▸ Material provided:
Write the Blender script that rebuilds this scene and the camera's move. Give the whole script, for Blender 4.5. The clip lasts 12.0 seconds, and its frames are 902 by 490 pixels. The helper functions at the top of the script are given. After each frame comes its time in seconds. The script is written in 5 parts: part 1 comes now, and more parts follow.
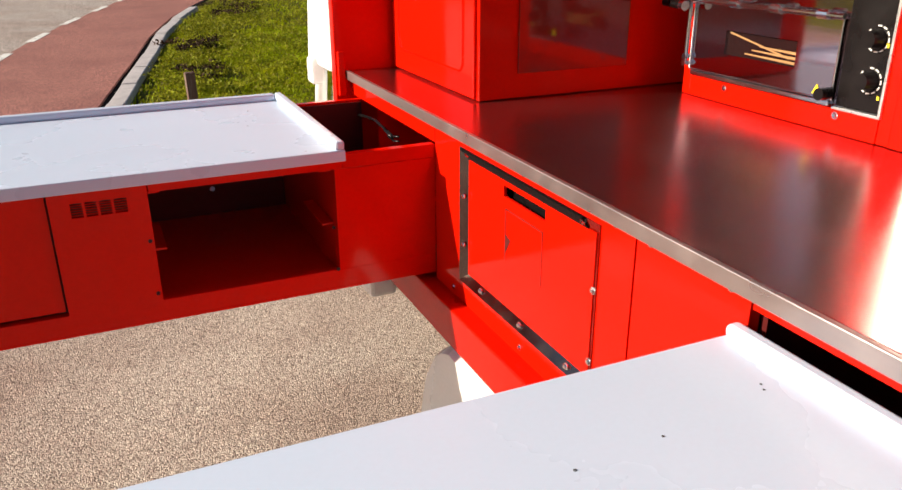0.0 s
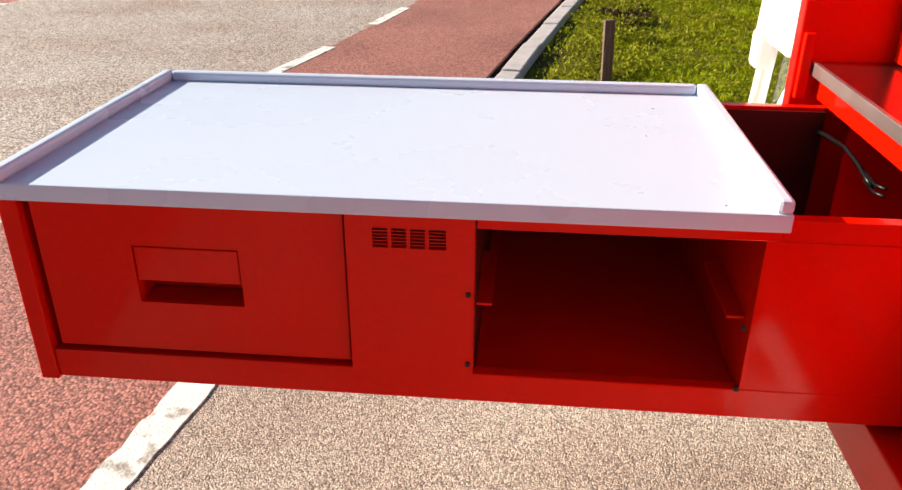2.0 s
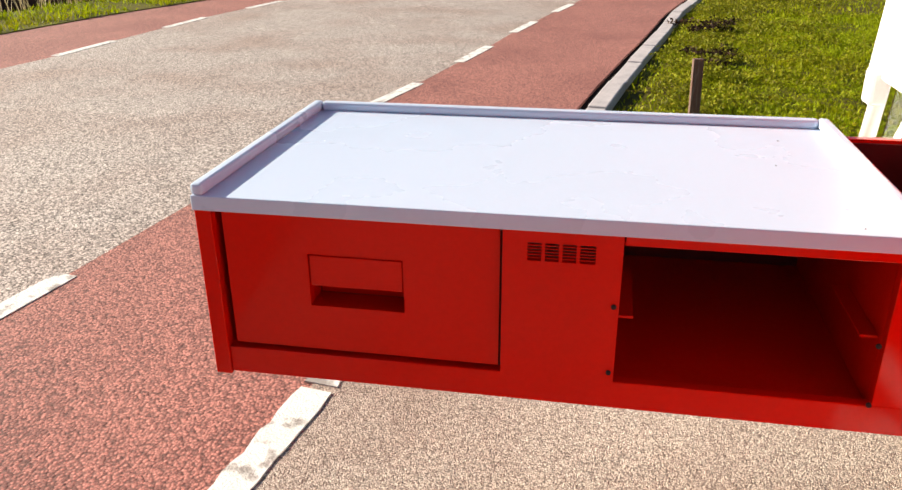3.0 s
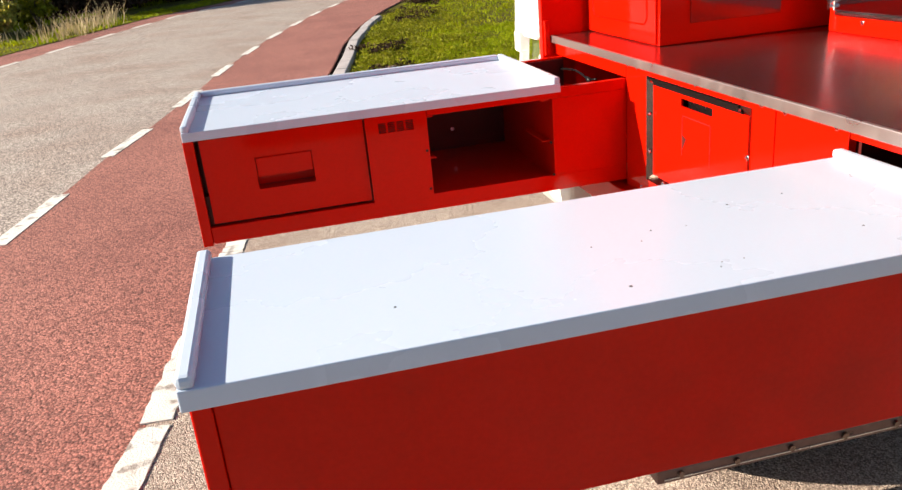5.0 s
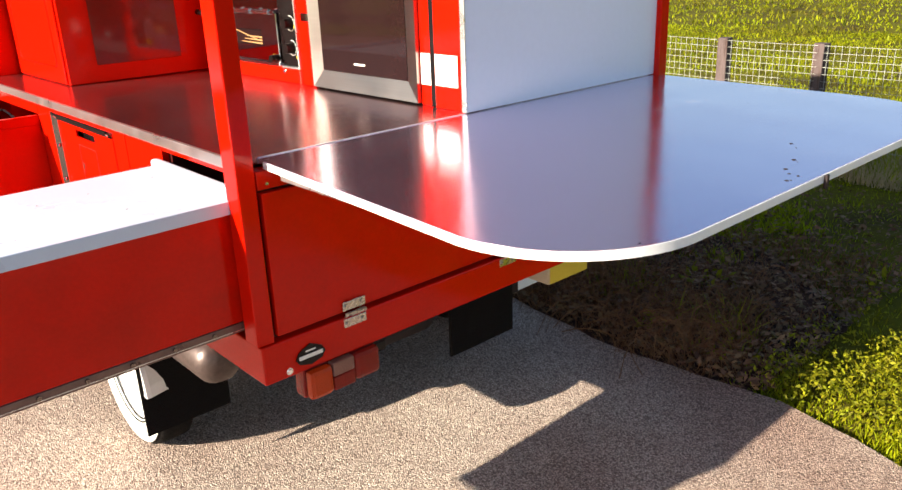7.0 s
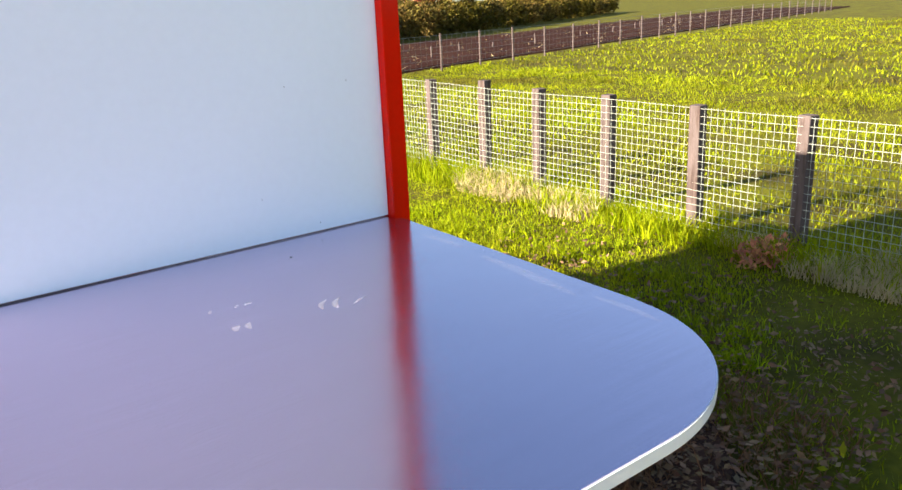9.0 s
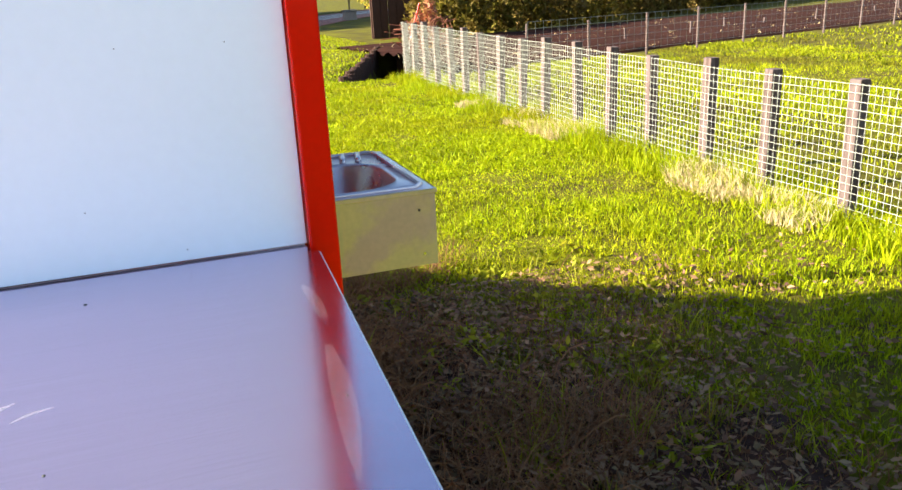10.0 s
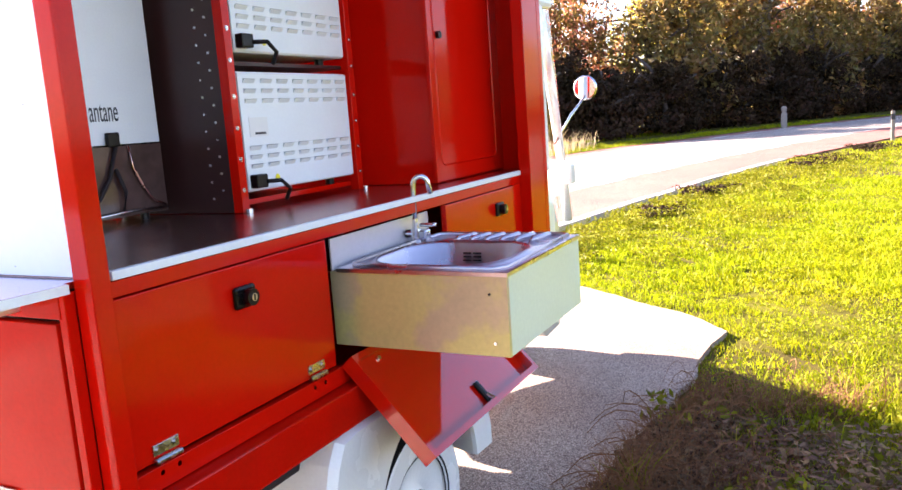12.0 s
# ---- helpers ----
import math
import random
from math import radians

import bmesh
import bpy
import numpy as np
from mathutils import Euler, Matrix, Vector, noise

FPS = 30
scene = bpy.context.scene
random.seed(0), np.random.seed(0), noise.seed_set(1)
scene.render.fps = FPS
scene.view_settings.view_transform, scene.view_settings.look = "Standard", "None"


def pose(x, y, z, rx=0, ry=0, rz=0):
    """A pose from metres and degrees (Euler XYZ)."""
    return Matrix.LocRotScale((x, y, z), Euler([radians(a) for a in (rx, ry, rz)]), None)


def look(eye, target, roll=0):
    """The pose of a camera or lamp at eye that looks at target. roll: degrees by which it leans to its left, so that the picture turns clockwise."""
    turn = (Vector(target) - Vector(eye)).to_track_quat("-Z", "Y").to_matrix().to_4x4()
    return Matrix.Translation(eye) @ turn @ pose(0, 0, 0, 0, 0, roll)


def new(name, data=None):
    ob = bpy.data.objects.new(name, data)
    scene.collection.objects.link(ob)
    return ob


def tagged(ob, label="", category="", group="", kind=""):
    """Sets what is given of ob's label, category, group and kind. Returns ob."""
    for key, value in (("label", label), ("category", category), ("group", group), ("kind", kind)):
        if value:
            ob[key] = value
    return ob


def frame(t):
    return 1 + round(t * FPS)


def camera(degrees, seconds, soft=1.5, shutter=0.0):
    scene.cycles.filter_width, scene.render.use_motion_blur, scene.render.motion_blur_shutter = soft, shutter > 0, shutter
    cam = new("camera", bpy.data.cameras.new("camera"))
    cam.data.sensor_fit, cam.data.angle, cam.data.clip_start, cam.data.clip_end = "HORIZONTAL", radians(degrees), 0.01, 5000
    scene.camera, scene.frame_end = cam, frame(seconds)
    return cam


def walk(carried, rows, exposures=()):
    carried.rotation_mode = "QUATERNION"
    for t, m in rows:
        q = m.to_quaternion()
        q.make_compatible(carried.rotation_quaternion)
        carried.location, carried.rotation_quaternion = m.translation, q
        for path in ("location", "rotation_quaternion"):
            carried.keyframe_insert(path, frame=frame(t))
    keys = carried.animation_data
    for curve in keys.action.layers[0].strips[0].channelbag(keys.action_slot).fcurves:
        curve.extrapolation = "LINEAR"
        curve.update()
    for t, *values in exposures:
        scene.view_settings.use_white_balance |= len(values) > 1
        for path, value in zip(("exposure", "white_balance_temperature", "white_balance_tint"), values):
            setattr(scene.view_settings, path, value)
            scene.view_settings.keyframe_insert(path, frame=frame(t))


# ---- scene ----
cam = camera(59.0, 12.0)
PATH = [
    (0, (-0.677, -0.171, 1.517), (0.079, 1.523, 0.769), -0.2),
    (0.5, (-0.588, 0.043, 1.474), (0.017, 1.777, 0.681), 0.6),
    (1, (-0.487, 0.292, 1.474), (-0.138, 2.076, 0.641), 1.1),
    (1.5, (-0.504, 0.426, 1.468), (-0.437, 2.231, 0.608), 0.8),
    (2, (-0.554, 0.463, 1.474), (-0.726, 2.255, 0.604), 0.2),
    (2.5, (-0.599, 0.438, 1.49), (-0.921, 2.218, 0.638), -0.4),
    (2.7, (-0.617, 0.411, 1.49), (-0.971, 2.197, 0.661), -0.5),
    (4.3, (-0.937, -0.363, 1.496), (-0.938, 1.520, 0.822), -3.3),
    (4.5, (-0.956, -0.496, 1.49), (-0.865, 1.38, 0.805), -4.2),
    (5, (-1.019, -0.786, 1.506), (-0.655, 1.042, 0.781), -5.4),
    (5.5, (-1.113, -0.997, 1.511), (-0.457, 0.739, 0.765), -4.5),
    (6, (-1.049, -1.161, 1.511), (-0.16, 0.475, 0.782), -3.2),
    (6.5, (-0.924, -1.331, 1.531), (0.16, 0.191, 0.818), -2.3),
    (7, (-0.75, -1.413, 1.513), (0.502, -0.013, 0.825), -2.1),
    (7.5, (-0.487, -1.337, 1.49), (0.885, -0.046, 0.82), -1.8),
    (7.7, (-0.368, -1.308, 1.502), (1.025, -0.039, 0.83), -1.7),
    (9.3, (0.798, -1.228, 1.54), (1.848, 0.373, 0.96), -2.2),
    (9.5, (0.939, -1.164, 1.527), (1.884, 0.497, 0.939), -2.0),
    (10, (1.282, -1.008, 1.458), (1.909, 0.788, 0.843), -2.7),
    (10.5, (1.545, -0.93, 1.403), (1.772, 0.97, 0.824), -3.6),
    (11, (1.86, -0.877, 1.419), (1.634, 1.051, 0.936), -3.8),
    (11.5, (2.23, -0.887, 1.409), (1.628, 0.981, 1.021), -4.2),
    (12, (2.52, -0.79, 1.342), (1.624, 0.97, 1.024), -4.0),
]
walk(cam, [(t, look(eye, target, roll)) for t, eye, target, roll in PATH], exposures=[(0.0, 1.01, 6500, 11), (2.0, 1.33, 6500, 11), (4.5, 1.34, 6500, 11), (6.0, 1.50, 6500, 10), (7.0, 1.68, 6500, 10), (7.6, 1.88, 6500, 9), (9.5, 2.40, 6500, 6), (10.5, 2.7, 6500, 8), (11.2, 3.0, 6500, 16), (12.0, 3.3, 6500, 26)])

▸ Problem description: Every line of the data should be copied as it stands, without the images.

▸ Full solution:
Write the Blender script that rebuilds this scene and the camera's move. Give the whole script, for Blender 4.5. The clip lasts 12.0 seconds, and its frames are 902 by 490 pixels. The helper functions at the top of the script are given. After each frame comes its time in seconds. The script is written in 5 parts: part 1 comes now, and more parts follow.
0.0 s
2.0 s
3.0 s
5.0 s
7.0 s
9.0 s
10.0 s
12.0 s
# ---- helpers ----
import math
import random
from math import radians

import bmesh
import bpy
import numpy as np
from mathutils import Euler, Matrix, Vector, noise

FPS = 30
scene = bpy.context.scene
random.seed(0), np.random.seed(0), noise.seed_set(1)
scene.render.fps = FPS
scene.view_settings.view_transform, scene.view_settings.look = "Standard", "None"


def pose(x, y, z, rx=0, ry=0, rz=0):
    """A pose from metres and degrees (Euler XYZ)."""
    return Matrix.LocRotScale((x, y, z), Euler([radians(a) for a in (rx, ry, rz)]), None)


def look(eye, target, roll=0):
    """The pose of a camera or lamp at eye that looks at target. roll: degrees by which it leans to its left, so that the picture turns clockwise."""
    turn = (Vector(target) - Vector(eye)).to_track_quat("-Z", "Y").to_matrix().to_4x4()
    return Matrix.Translation(eye) @ turn @ pose(0, 0, 0, 0, 0, roll)


def new(name, data=None):
    ob = bpy.data.objects.new(name, data)
    scene.collection.objects.link(ob)
    return ob


def tagged(ob, label="", category="", group="", kind=""):
    """Sets what is given of ob's label, category, group and kind. Returns ob."""
    for key, value in (("label", label), ("category", category), ("group", group), ("kind", kind)):
        if value:
            ob[key] = value
    return ob


def frame(t):
    return 1 + round(t * FPS)


def camera(degrees, seconds, soft=1.5, shutter=0.0):
    scene.cycles.filter_width, scene.render.use_motion_blur, scene.render.motion_blur_shutter = soft, shutter > 0, shutter
    cam = new("camera", bpy.data.cameras.new("camera"))
    cam.data.sensor_fit, cam.data.angle, cam.data.clip_start, cam.data.clip_end = "HORIZONTAL", radians(degrees), 0.01, 5000
    scene.camera, scene.frame_end = cam, frame(seconds)
    return cam


def walk(carried, rows, exposures=()):
    carried.rotation_mode = "QUATERNION"
    for t, m in rows:
        q = m.to_quaternion()
        q.make_compatible(carried.rotation_quaternion)
        carried.location, carried.rotation_quaternion = m.translation, q
        for path in ("location", "rotation_quaternion"):
            carried.keyframe_insert(path, frame=frame(t))
    keys = carried.animation_data
    for curve in keys.action.layers[0].strips[0].channelbag(keys.action_slot).fcurves:
        curve.extrapolation = "LINEAR"
        curve.update()
    for t, *values in exposures:
        scene.view_settings.use_white_balance |= len(values) > 1
        for path, value in zip(("exposure", "white_balance_temperature", "white_balance_tint"), values):
            setattr(scene.view_settings, path, value)
            scene.view_settings.keyframe_insert(path, frame=frame(t))


# ---- scene ----
cam = camera(59.0, 12.0)
PATH = [
    (0, (-0.677, -0.171, 1.517), (0.079, 1.523, 0.769), -0.2),
    (0.5, (-0.588, 0.043, 1.474), (0.017, 1.777, 0.681), 0.6),
    (1, (-0.487, 0.292, 1.474), (-0.138, 2.076, 0.641), 1.1),
    (1.5, (-0.504, 0.426, 1.468), (-0.437, 2.231, 0.608), 0.8),
    (2, (-0.554, 0.463, 1.474), (-0.726, 2.255, 0.604), 0.2),
    (2.5, (-0.599, 0.438, 1.49), (-0.921, 2.218, 0.638), -0.4),
    (2.7, (-0.617, 0.411, 1.49), (-0.971, 2.197, 0.661), -0.5),
    (4.3, (-0.937, -0.363, 1.496), (-0.938, 1.520, 0.822), -3.3),
    (4.5, (-0.956, -0.496, 1.49), (-0.865, 1.38, 0.805), -4.2),
    (5, (-1.019, -0.786, 1.506), (-0.655, 1.042, 0.781), -5.4),
    (5.5, (-1.113, -0.997, 1.511), (-0.457, 0.739, 0.765), -4.5),
    (6, (-1.049, -1.161, 1.511), (-0.16, 0.475, 0.782), -3.2),
    (6.5, (-0.924, -1.331, 1.531), (0.16, 0.191, 0.818), -2.3),
    (7, (-0.75, -1.413, 1.513), (0.502, -0.013, 0.825), -2.1),
    (7.5, (-0.487, -1.337, 1.49), (0.885, -0.046, 0.82), -1.8),
    (7.7, (-0.368, -1.308, 1.502), (1.025, -0.039, 0.83), -1.7),
    (9.3, (0.798, -1.228, 1.54), (1.848, 0.373, 0.96), -2.2),
    (9.5, (0.939, -1.164, 1.527), (1.884, 0.497, 0.939), -2.0),
    (10, (1.282, -1.008, 1.458), (1.909, 0.788, 0.843), -2.7),
    (10.5, (1.545, -0.93, 1.403), (1.772, 0.97, 0.824), -3.6),
    (11, (1.86, -0.877, 1.419), (1.634, 1.051, 0.936), -3.8),
    (11.5, (2.23, -0.887, 1.409), (1.628, 0.981, 1.021), -4.2),
    (12, (2.52, -0.79, 1.342), (1.624, 0.97, 1.024), -4.0),
]
walk(cam, [(t, look(eye, target, roll)) for t, eye, target, roll in PATH], exposures=[(0.0, 1.01, 6500, 11), (2.0, 1.33, 6500, 11), (4.5, 1.34, 6500, 11), (6.0, 1.50, 6500, 10), (7.0, 1.68, 6500, 10), (7.6, 1.88, 6500, 9), (9.5, 2.40, 6500, 6), (10.5, 2.7, 6500, 8), (11.2, 3.0, 6500, 16), (12.0, 3.3, 6500, 26)])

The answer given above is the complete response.